### [Recorded information]
-- BEGIN --
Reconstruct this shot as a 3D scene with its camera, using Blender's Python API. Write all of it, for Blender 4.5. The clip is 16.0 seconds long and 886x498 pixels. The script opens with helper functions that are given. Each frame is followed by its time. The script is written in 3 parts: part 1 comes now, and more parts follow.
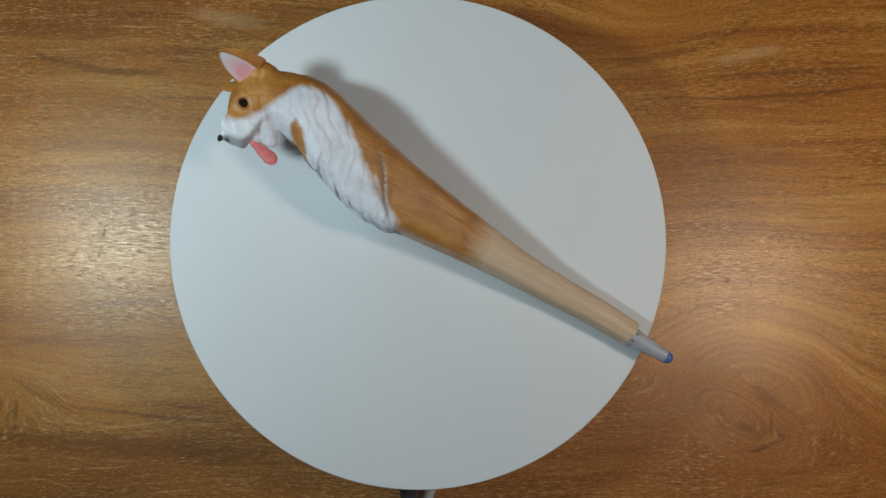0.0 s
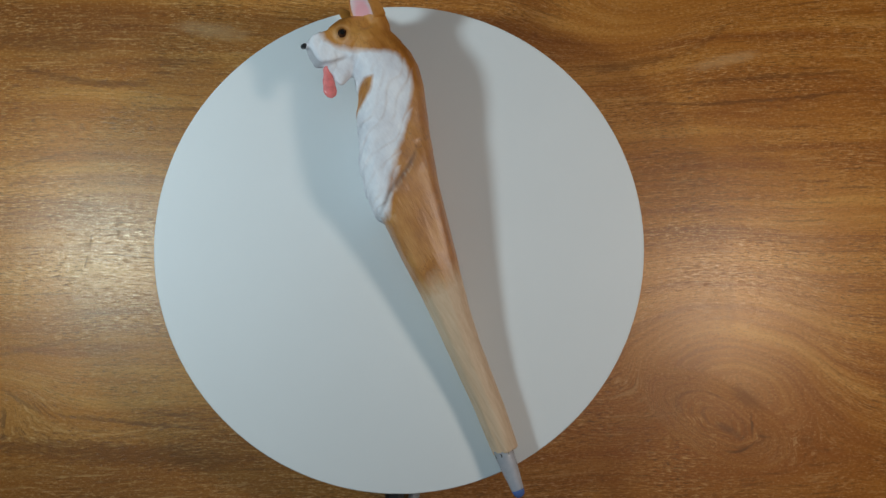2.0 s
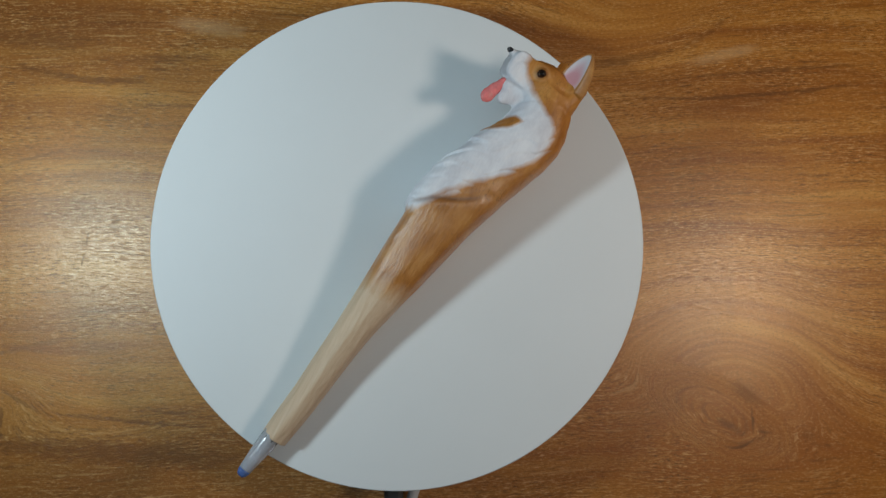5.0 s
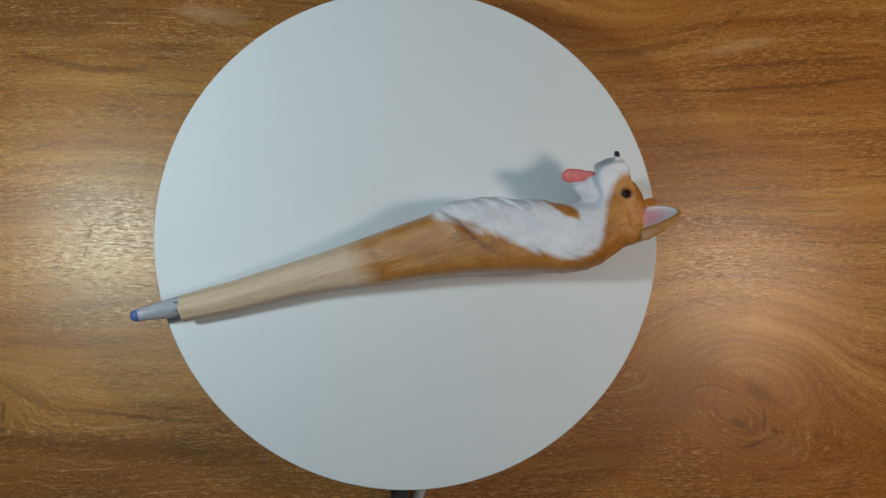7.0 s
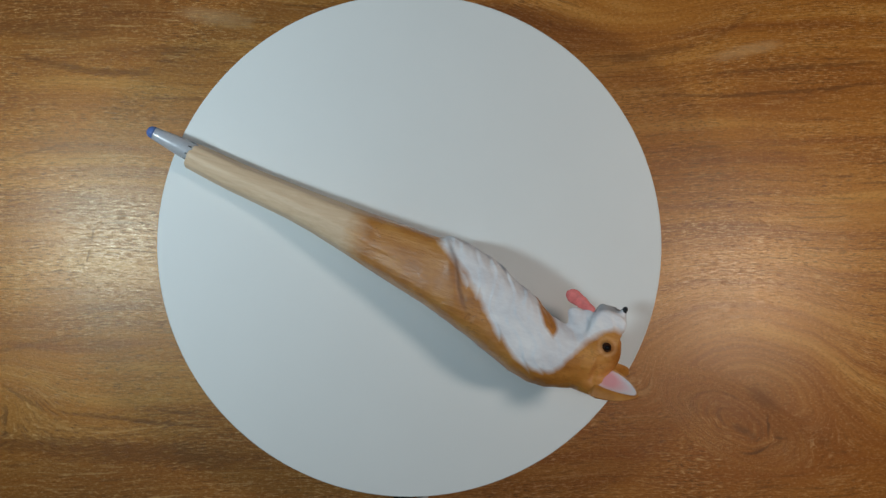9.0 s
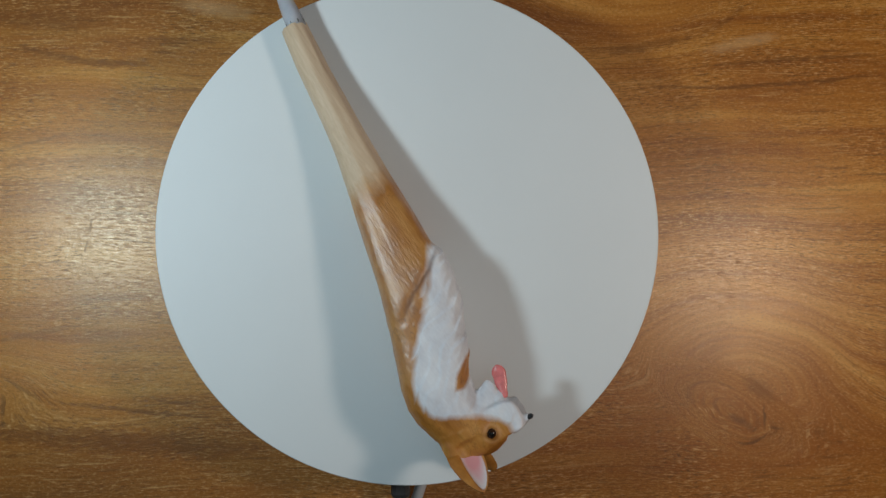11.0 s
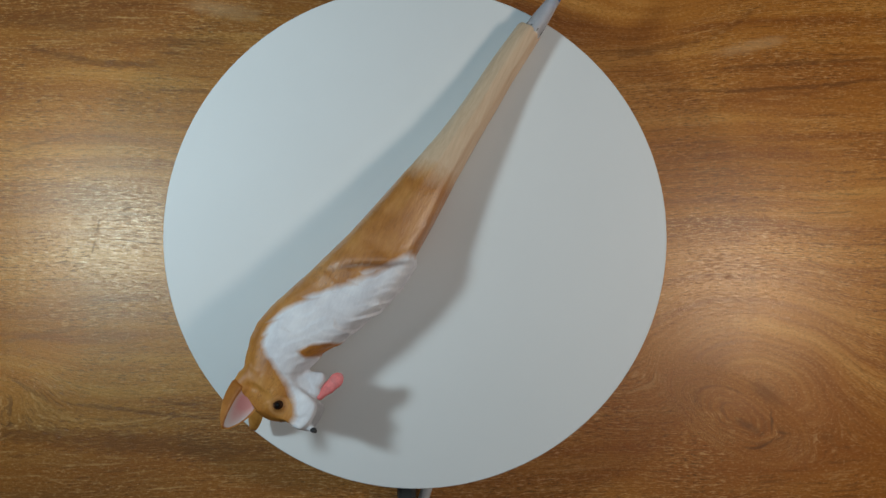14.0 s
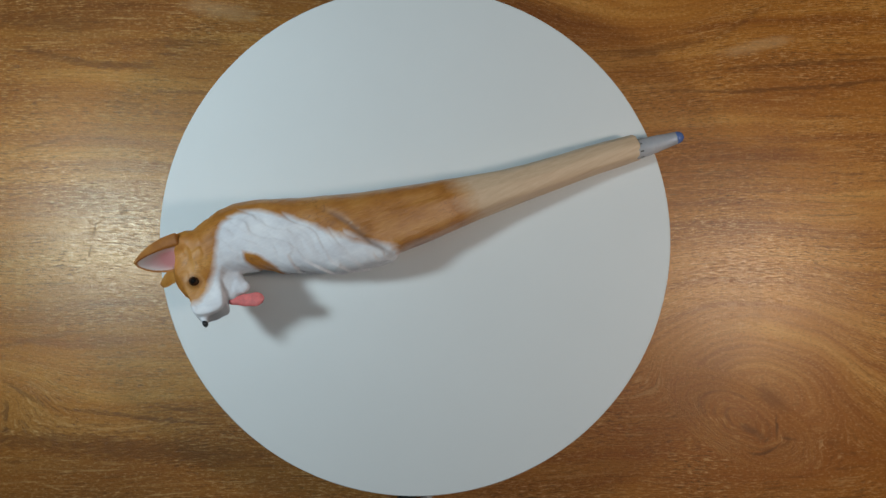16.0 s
-- END --
### [Brief]
Output all of the data exactly as it stands, minus any images.

### [Solution for this exercise]
Reconstruct this shot as a 3D scene with its camera, using Blender's Python API. Write all of it, for Blender 4.5. The clip is 16.0 seconds long and 886x498 pixels. The script opens with helper functions that are given. Each frame is followed by its time. The script is written in 3 parts: part 1 comes now, and more parts follow.
0.0 s
2.0 s
5.0 s
7.0 s
9.0 s
11.0 s
14.0 s
16.0 s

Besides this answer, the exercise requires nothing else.